From the entries below, copy every line holding the word "that".

• Records provided
* BEGIN *

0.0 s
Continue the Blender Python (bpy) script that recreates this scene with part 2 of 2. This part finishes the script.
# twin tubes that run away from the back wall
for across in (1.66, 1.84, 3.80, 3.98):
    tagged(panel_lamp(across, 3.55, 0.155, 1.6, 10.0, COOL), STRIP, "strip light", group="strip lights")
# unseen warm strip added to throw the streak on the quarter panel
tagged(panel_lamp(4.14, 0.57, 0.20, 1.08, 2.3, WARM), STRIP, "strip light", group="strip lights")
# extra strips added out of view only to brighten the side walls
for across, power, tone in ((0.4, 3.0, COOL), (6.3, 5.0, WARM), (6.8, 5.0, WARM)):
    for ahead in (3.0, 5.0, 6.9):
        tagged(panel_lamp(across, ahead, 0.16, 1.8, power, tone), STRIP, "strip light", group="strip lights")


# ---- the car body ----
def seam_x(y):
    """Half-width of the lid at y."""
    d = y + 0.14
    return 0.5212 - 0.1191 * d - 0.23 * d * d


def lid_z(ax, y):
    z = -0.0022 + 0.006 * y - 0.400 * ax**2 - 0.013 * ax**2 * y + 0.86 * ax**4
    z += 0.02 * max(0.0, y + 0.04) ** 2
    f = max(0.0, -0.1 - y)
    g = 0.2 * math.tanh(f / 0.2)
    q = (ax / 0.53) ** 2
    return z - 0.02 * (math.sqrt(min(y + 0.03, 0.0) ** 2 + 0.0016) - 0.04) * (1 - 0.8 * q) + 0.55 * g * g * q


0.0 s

* END *

• Complete output
Continue the Blender Python (bpy) script that recreates this scene with part 2 of 2. This part finishes the script.
# twin tubes that run away from the back wall